START

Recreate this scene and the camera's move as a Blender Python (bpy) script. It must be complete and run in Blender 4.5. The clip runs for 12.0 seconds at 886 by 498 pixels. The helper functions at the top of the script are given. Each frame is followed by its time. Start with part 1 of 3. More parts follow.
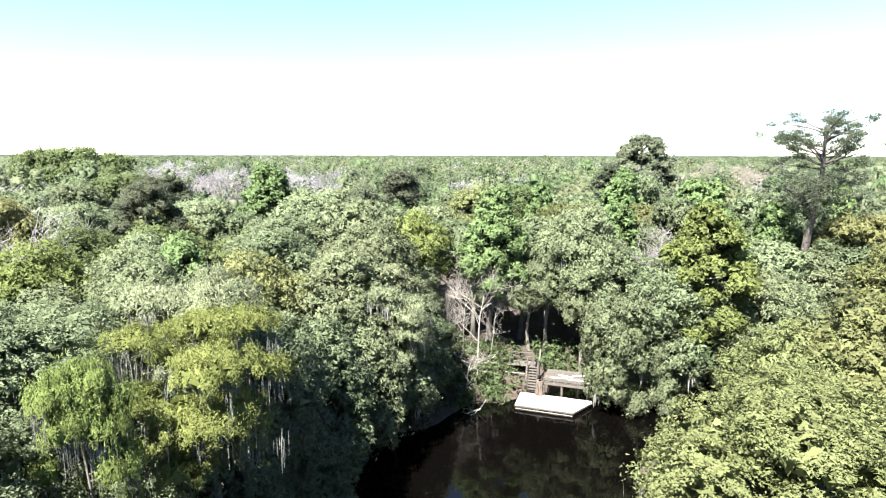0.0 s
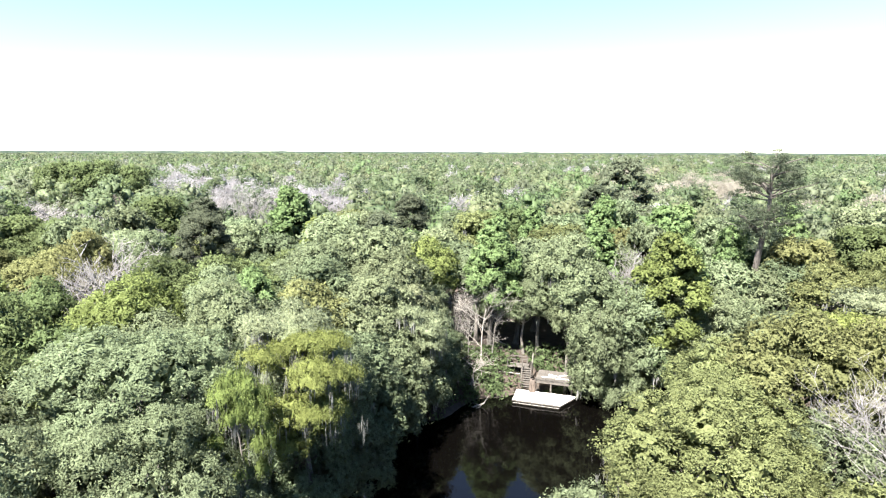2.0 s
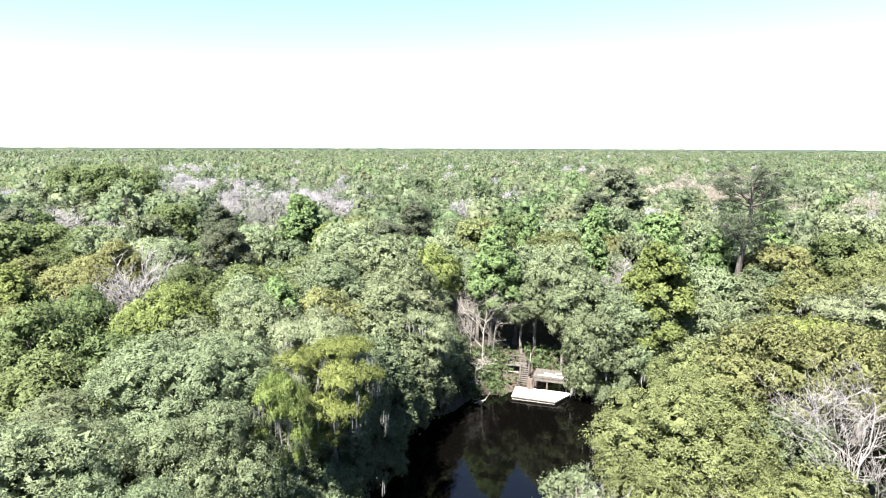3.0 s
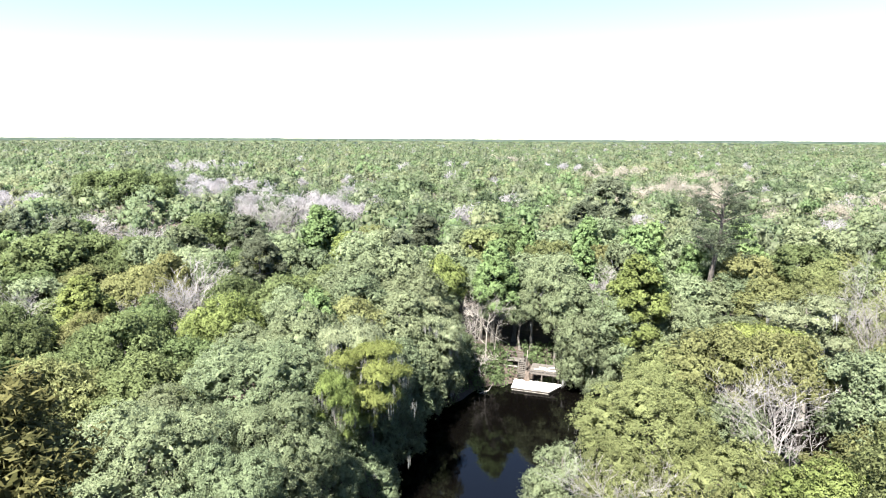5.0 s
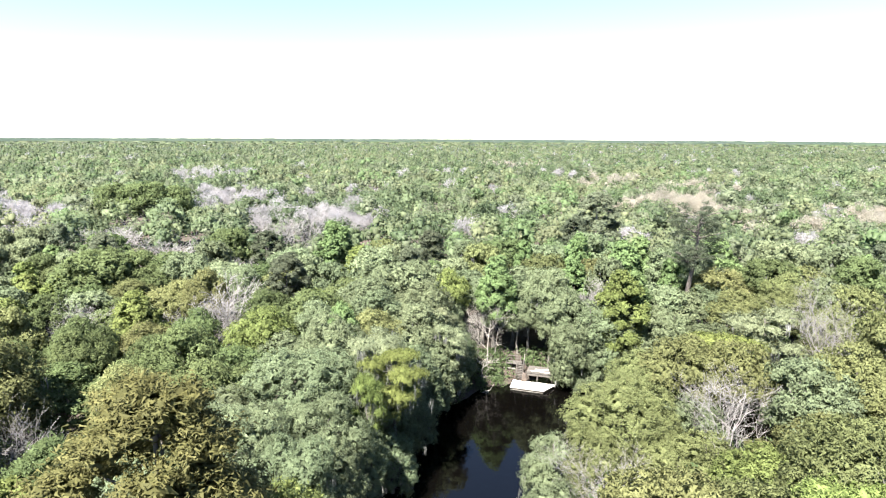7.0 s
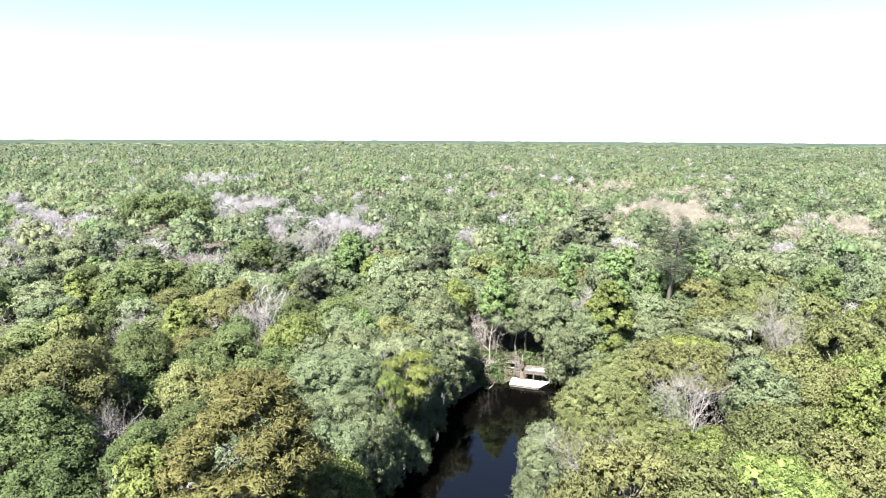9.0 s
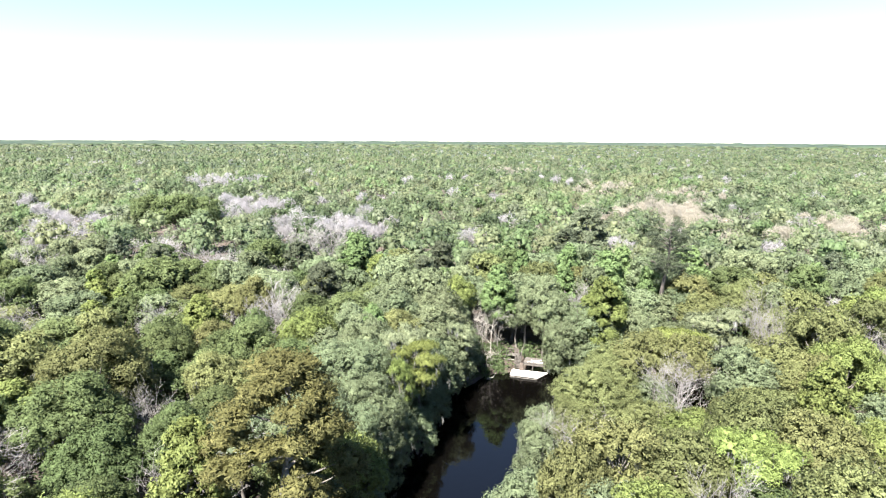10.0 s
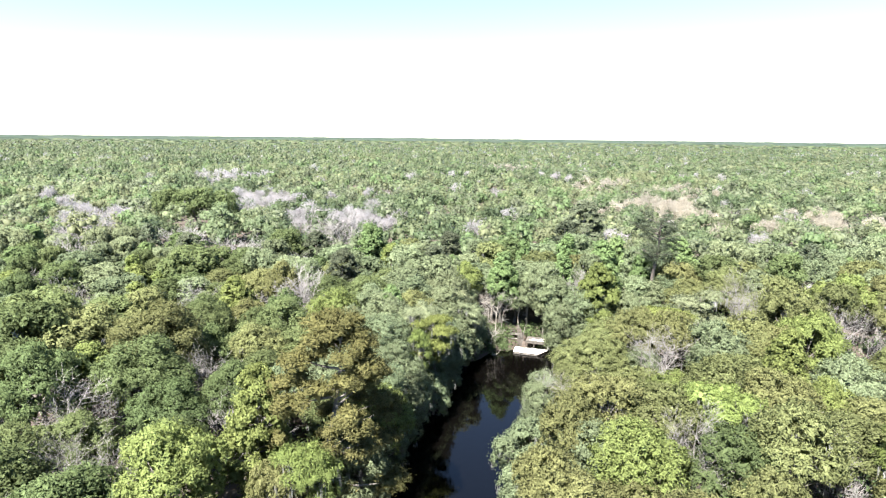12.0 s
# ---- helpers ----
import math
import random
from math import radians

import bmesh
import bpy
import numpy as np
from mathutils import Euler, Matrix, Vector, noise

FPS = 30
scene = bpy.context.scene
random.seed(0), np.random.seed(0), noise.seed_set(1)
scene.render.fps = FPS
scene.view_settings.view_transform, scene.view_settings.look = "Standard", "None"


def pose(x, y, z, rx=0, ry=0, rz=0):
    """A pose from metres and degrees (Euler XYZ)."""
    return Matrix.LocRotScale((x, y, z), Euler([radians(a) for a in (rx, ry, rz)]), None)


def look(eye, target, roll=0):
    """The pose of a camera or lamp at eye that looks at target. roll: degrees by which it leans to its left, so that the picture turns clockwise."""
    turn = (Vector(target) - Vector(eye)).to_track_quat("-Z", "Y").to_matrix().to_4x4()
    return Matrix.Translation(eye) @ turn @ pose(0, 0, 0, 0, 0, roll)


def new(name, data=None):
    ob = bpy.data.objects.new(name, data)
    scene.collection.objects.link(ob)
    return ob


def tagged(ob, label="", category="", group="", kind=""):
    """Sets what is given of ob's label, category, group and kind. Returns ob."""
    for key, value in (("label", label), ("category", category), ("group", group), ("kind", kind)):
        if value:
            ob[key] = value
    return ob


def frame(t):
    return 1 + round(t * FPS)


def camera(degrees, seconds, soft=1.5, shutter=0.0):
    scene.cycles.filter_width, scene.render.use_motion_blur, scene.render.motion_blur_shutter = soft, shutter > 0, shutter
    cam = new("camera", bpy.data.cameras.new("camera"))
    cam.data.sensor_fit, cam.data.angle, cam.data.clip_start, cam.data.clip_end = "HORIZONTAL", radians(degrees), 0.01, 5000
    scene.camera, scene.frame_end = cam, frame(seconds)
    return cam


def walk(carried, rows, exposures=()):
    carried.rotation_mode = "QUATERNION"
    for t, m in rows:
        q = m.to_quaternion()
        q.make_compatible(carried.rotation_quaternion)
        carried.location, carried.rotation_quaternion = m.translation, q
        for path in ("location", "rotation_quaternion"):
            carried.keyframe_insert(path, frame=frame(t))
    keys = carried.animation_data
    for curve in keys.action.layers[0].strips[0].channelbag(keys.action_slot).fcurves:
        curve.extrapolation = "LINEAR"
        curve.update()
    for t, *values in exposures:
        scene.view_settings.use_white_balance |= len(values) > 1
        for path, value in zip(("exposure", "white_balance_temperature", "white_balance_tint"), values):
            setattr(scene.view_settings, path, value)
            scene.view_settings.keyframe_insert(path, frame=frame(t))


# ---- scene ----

END

Given exercise — Write out the listing word for word, omitting the pictures it holds.

Output below —
Recreate this scene and the camera's move as a Blender Python (bpy) script. It must be complete and run in Blender 4.5. The clip runs for 12.0 seconds at 886 by 498 pixels. The helper functions at the top of the script are given. Each frame is followed by its time. Start with part 1 of 3. More parts follow.
0.0 s
2.0 s
3.0 s
5.0 s
7.0 s
9.0 s
10.0 s
12.0 s
# ---- helpers ----
import math
import random
from math import radians

import bmesh
import bpy
import numpy as np
from mathutils import Euler, Matrix, Vector, noise

FPS = 30
scene = bpy.context.scene
random.seed(0), np.random.seed(0), noise.seed_set(1)
scene.render.fps = FPS
scene.view_settings.view_transform, scene.view_settings.look = "Standard", "None"


def pose(x, y, z, rx=0, ry=0, rz=0):
    """A pose from metres and degrees (Euler XYZ)."""
    return Matrix.LocRotScale((x, y, z), Euler([radians(a) for a in (rx, ry, rz)]), None)


def look(eye, target, roll=0):
    """The pose of a camera or lamp at eye that looks at target. roll: degrees by which it leans to its left, so that the picture turns clockwise."""
    turn = (Vector(target) - Vector(eye)).to_track_quat("-Z", "Y").to_matrix().to_4x4()
    return Matrix.Translation(eye) @ turn @ pose(0, 0, 0, 0, 0, roll)


def new(name, data=None):
    ob = bpy.data.objects.new(name, data)
    scene.collection.objects.link(ob)
    return ob


def tagged(ob, label="", category="", group="", kind=""):
    """Sets what is given of ob's label, category, group and kind. Returns ob."""
    for key, value in (("label", label), ("category", category), ("group", group), ("kind", kind)):
        if value:
            ob[key] = value
    return ob


def frame(t):
    return 1 + round(t * FPS)


def camera(degrees, seconds, soft=1.5, shutter=0.0):
    scene.cycles.filter_width, scene.render.use_motion_blur, scene.render.motion_blur_shutter = soft, shutter > 0, shutter
    cam = new("camera", bpy.data.cameras.new("camera"))
    cam.data.sensor_fit, cam.data.angle, cam.data.clip_start, cam.data.clip_end = "HORIZONTAL", radians(degrees), 0.01, 5000
    scene.camera, scene.frame_end = cam, frame(seconds)
    return cam


def walk(carried, rows, exposures=()):
    carried.rotation_mode = "QUATERNION"
    for t, m in rows:
        q = m.to_quaternion()
        q.make_compatible(carried.rotation_quaternion)
        carried.location, carried.rotation_quaternion = m.translation, q
        for path in ("location", "rotation_quaternion"):
            carried.keyframe_insert(path, frame=frame(t))
    keys = carried.animation_data
    for curve in keys.action.layers[0].strips[0].channelbag(keys.action_slot).fcurves:
        curve.extrapolation = "LINEAR"
        curve.update()
    for t, *values in exposures:
        scene.view_settings.use_white_balance |= len(values) > 1
        for path, value in zip(("exposure", "white_balance_temperature", "white_balance_tint"), values):
            setattr(scene.view_settings, path, value)
            scene.view_settings.keyframe_insert(path, frame=frame(t))


# ---- scene ----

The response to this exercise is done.